## Materials provided
____

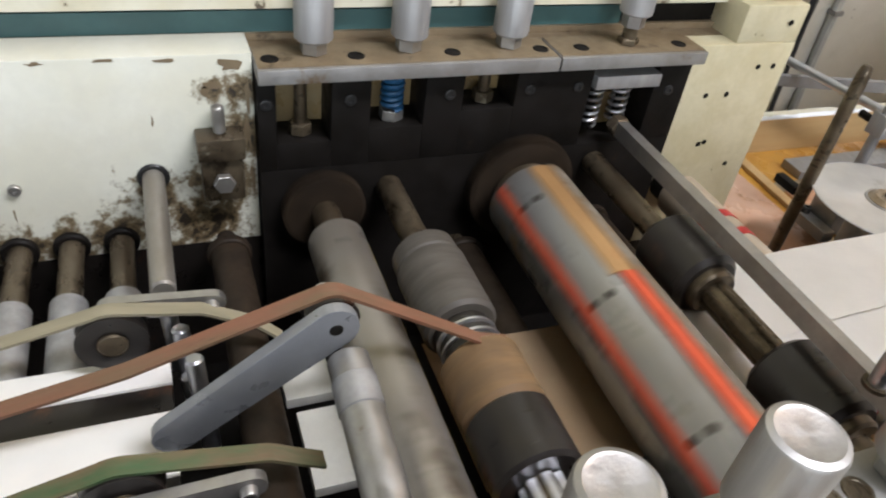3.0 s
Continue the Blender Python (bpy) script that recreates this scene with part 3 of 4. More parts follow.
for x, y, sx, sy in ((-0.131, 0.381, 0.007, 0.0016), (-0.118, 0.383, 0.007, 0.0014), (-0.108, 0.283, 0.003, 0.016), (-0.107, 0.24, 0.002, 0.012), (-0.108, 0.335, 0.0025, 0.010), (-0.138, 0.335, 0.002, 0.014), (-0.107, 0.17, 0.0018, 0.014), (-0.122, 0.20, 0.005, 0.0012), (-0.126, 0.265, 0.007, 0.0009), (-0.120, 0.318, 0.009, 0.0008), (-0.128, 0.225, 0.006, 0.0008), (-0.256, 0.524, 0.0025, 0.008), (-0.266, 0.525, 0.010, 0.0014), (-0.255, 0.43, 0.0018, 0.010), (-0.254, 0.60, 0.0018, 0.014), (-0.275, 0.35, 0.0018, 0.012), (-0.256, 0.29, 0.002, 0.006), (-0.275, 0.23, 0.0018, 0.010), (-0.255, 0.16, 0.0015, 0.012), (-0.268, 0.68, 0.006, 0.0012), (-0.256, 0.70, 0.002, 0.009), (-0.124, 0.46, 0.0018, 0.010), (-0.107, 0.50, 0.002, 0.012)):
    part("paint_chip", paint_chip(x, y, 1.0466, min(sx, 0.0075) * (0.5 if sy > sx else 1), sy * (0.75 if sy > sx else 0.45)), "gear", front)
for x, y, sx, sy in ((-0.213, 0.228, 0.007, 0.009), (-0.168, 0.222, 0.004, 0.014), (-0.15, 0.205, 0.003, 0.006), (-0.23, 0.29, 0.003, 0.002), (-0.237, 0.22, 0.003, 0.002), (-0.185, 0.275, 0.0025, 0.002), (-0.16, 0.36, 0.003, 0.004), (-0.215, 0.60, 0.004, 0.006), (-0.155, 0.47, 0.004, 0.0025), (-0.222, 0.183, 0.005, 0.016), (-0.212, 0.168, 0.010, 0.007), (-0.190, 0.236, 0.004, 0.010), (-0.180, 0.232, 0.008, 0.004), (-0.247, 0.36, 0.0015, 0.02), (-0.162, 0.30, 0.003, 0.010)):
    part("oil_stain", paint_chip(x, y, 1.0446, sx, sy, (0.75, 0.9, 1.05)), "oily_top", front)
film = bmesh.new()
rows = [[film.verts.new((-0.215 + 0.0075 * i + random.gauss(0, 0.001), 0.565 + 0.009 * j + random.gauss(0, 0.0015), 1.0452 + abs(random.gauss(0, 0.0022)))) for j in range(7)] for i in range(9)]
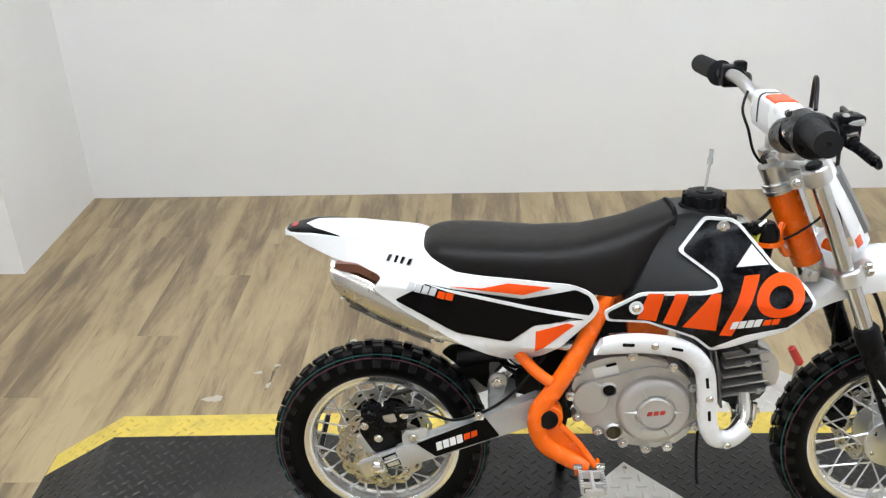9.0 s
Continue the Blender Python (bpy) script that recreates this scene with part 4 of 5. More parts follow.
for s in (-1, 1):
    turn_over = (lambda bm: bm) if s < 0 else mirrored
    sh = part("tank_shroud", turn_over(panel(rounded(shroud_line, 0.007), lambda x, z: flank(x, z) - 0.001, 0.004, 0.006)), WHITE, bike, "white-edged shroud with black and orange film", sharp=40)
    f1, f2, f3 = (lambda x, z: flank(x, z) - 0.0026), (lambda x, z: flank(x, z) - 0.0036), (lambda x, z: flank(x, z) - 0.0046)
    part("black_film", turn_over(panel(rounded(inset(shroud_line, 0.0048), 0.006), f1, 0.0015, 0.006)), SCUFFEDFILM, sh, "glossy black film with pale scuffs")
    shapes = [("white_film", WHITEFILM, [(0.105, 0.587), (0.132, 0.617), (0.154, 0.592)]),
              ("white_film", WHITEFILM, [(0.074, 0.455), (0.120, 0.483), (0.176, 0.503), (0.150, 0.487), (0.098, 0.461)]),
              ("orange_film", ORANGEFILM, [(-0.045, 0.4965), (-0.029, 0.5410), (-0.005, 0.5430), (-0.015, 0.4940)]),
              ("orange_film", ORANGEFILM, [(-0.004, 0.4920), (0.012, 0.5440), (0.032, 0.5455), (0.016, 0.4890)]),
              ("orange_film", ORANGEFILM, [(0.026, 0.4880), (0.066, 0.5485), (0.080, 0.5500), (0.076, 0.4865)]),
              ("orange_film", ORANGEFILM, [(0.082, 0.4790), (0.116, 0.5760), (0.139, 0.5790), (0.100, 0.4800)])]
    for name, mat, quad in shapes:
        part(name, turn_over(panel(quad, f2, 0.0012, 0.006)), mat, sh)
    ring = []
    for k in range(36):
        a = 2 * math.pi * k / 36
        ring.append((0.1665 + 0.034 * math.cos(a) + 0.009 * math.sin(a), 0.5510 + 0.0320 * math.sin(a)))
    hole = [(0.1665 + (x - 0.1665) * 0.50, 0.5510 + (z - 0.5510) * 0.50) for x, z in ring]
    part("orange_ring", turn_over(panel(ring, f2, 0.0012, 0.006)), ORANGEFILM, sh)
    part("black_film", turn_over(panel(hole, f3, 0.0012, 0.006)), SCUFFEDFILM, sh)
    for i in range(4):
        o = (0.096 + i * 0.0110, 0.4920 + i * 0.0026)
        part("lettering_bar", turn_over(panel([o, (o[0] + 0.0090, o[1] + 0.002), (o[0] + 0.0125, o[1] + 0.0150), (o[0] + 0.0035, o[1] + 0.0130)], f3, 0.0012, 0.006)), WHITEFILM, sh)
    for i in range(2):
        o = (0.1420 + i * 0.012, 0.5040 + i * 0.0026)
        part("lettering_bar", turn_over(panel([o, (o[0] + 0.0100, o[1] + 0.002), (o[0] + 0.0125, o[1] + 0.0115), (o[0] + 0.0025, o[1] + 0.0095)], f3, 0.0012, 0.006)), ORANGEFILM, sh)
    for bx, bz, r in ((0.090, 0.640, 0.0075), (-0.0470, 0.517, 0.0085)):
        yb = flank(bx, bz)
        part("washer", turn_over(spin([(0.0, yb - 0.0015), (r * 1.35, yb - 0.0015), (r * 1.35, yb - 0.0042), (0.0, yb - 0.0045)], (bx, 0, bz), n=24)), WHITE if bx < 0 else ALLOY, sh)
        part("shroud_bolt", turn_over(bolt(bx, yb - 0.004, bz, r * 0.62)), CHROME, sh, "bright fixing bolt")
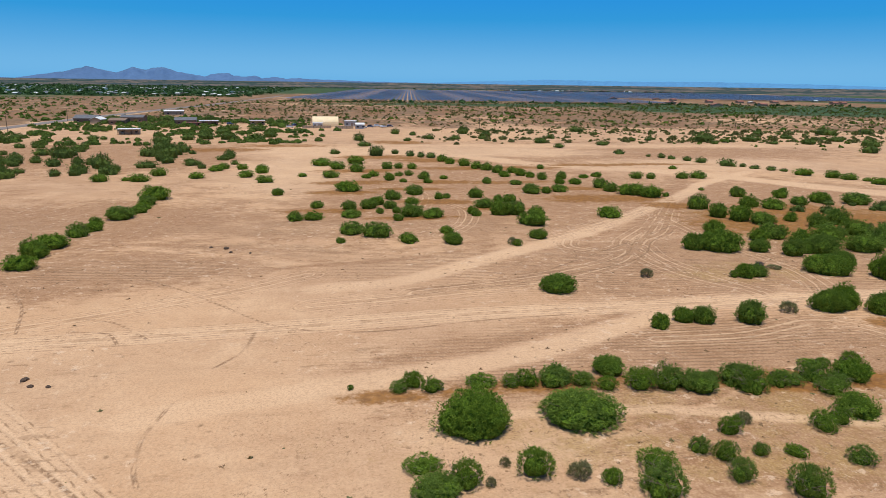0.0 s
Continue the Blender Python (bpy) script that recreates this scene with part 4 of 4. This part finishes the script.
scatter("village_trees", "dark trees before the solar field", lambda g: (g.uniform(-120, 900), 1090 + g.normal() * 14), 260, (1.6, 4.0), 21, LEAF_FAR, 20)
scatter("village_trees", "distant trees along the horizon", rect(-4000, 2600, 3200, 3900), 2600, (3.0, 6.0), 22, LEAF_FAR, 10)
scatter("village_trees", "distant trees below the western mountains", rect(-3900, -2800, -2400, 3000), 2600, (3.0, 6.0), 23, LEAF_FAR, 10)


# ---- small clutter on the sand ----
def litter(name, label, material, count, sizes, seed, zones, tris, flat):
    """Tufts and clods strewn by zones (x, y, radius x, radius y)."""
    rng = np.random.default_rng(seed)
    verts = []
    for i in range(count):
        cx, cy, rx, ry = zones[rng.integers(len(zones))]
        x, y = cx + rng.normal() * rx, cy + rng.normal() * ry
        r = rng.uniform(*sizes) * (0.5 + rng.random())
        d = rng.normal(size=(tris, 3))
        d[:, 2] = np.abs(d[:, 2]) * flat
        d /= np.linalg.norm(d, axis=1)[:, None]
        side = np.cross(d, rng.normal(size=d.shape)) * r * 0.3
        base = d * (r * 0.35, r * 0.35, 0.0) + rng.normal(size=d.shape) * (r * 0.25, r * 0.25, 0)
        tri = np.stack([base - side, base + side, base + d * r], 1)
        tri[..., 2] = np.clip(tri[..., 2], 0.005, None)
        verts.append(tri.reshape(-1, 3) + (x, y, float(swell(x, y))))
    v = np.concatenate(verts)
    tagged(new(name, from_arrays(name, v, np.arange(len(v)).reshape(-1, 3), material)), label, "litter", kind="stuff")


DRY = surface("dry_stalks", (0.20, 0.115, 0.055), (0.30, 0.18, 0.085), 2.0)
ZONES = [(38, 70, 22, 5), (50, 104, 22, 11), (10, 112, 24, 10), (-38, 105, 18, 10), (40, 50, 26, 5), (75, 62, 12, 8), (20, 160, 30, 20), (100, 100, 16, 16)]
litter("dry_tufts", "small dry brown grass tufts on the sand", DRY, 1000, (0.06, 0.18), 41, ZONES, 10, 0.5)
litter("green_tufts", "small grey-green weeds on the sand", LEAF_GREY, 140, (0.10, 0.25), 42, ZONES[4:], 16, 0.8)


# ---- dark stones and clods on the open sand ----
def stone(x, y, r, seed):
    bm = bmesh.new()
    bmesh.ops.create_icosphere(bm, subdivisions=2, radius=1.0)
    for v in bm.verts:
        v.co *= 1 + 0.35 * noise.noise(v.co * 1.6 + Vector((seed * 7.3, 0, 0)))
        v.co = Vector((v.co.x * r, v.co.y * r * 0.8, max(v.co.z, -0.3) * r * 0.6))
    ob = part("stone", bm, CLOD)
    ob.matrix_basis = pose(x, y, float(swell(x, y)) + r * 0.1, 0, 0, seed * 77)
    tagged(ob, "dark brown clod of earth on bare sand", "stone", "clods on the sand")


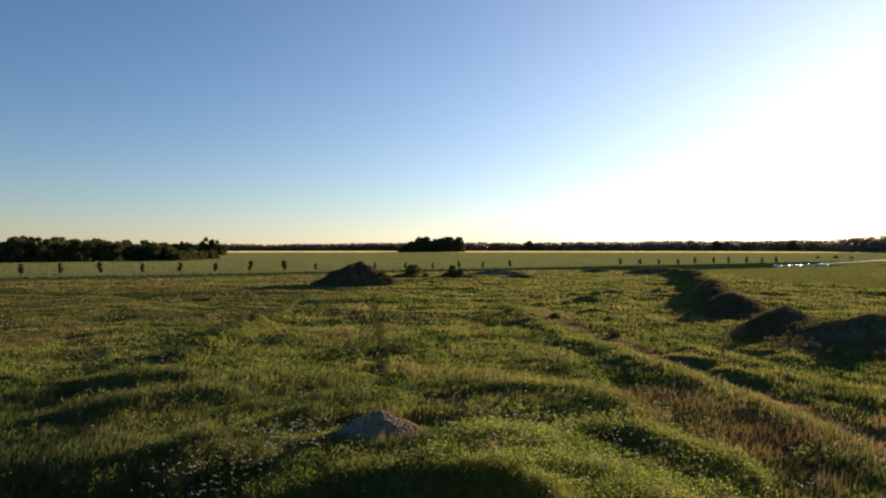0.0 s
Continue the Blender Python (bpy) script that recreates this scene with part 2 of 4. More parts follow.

____

Reproduce, without alteration, solely the lines beginning at the line that includes "finishes the script." and ending at the line that includes "23, LEAF_FAR, 10)", both lines included.

Continue the Blender Python (bpy) script that recreates this scene with part 4 of 4. This part finishes the script.
scatter("village_trees", "dark trees before the solar field", lambda g: (g.uniform(-120, 900), 1090 + g.normal() * 14), 260, (1.6, 4.0), 21, LEAF_FAR, 20)
scatter("village_trees", "distant trees along the horizon", rect(-4000, 2600, 3200, 3900), 2600, (3.0, 6.0), 22, LEAF_FAR, 10)
scatter("village_trees", "distant trees below the western mountains", rect(-3900, -2800, -2400, 3000), 2600, (3.0, 6.0), 23, LEAF_FAR, 10)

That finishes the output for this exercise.